Meret Oppenheim
(Swiss, 1913–1985)
Biography
Meret Oppenheim was a German-born Swiss artist and photographer. Considered a key figure in the Surrealist movement, her work focused on the marginalization of women, but also the subversion of art itself. In what is considered her most famous work Object (Le Déjeuner en Fourrure) (1936), the artist covered a teacup, saucer, and spoon in a layer of Chinese gazelle fur, creating a contrast of domestic objects with the expensive furs worn by refined women. “There is no difference between man and woman: there is only artist or poet. Sex plays no role whatsoever. That is why I refuse to participate in exhibitions of woman only,” she once declared.
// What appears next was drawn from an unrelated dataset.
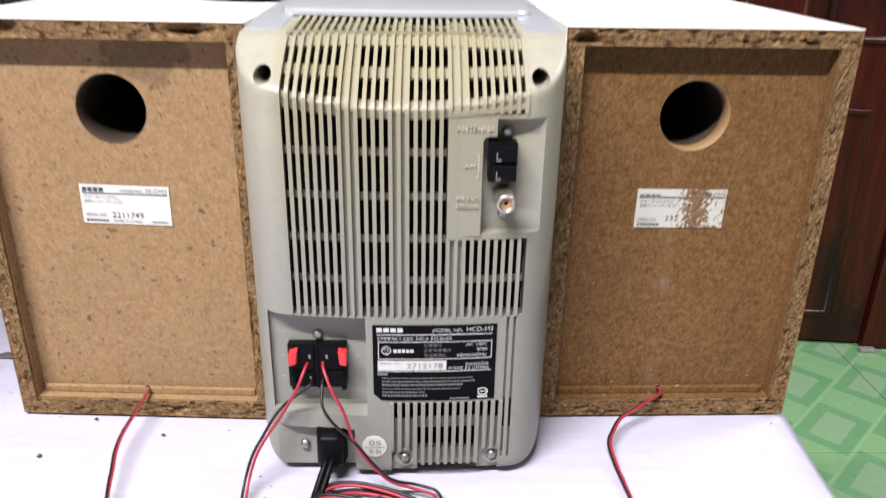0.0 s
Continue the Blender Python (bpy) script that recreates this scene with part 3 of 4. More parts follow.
def speaker_label(sp, x, z, w, h, tilt, paper, torn):
    """Paper type label on the back panel."""
    lab = part("type_label", boxed(-w / 2, w / 2, -0.00035, 0.0, -h / 2, h / 2), paper, sp, "partly torn white paper label" if torn else "white printed paper label")
    lab.location = (x, 0.0098, z)
    lab.rotation_euler = (0, radians(tilt), 0)
    wrap = lambda u: -0.0006
    bars("rule", [(-w / 2 + 0.001, w / 2 - (0.0245 if torn else 0.001), h / 2 - 0.0050, h / 2 - 0.0044)], INK_K, lab, wrap)
    bars("logo", [(-w / 2 + 0.0015 + k * 0.0030, -w / 2 + 0.0015 + k * 0.0030 + 0.0024, h / 2 - 0.0038, h / 2 - (0.0030 if torn else 0.0014)) for k in range(4)], INK_K, lab, wrap)
    if torn:
        lettering("lettering", "SS-CM3", INK_K, lab, w / 2 - 0.0118, h / 2 - 0.0040, 0.0036, wrap, 0.0108)
        bars("rule", [(w / 2 - 0.0135, w / 2 - 0.001, h / 2 - 0.0050, h / 2 - 0.0045)], INK_K, lab, wrap)
        lettering("lettering", "SERIAL NO.", INK_K, lab, -w / 2 + 0.0015, -h / 2 + 0.0040, 0.0024, wrap, 0.0105)
        lettering("lettering", "232", INK_K, lab, -w / 2 + 0.0168, -h / 2 + 0.0042, 0.0046, wrap, 0.0072)
    else:
        lettering("lettering", "MODEL NO.", INK_K, lab, w / 2 - 0.0265, h / 2 - 0.0038, 0.0026, wrap, 0.0120)
        lettering("lettering", "SS-CM3", INK_K, lab, w / 2 - 0.0128, h / 2 - 0.0039, 0.0038, wrap, 0.0115)
        lettering("lettering", "SERIAL NO.", INK_K, lab, -w / 2 + 0.0018, -h / 2 + 0.0042, 0.0025, wrap, 0.0115)
        lettering("lettering", "2211749", INK_K, lab, -w / 2 + 0.0160, -h / 2 + 0.0038, 0.0046, wrap, 0.0172)
        lettering("lettering", "MADE IN CHINA", INK_K, lab, -w / 2 + 0.0165, -h / 2 + 0.0012, 0.0020, wrap, 0.0160)
        bars("print", [(w / 2 - 0.011, w / 2 - 0.002, -h / 2 + 0.0014, -h / 2 + 0.0022)], INK_G, lab, wrap)
    lettering("lettering", "スピーカーシステム", INK_K, lab, -w / 2 + 0.0018, h / 2 - 0.0078, 0.0026, wrap, 0.0185)
    lettering("lettering", "定格インピーダンス 6Ω", INK_K, lab, -w / 2 + 0.0018, h / 2 - 0.0103, 0.0022, wrap, 0.0205)
    bars("print", [(-w / 2 + 0.0018 + k * 0.0018, -w / 2 + 0.0030 + k * 0.0018, -h / 2 + 0.0012, -h / 2 + 0.0026) for k in range(7)], INK_K, lab, wrap)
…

Born on October 6, 1913, in Berlin, Germany Oppenheim moved to Paris at the age of 18 where she attended the Académie de la Grande Chaumière and fell into the circles of the Surrealists. She famously posed for one of Man Ray’s most famous photographs Erotique Voilee (1933), in which Oppenheim posed nude covered in ink at a printing press. In 1936, she had her first solo exhibition in Basel, Switzerland and began her investigations into female exploitation. Oppenheim’s work set the tone for several later artists such as Louise Bourgeois, Eva Hesse, and Ana Mendieta. She died on November 15, 1985, in Basel, Switzerland. Today, much of her archive is held at the the Museum of Fine Arts in Bern, and is also held in the collections of The Museum of Modern Art in New York and the Victoria and Albert Museum in London, among others.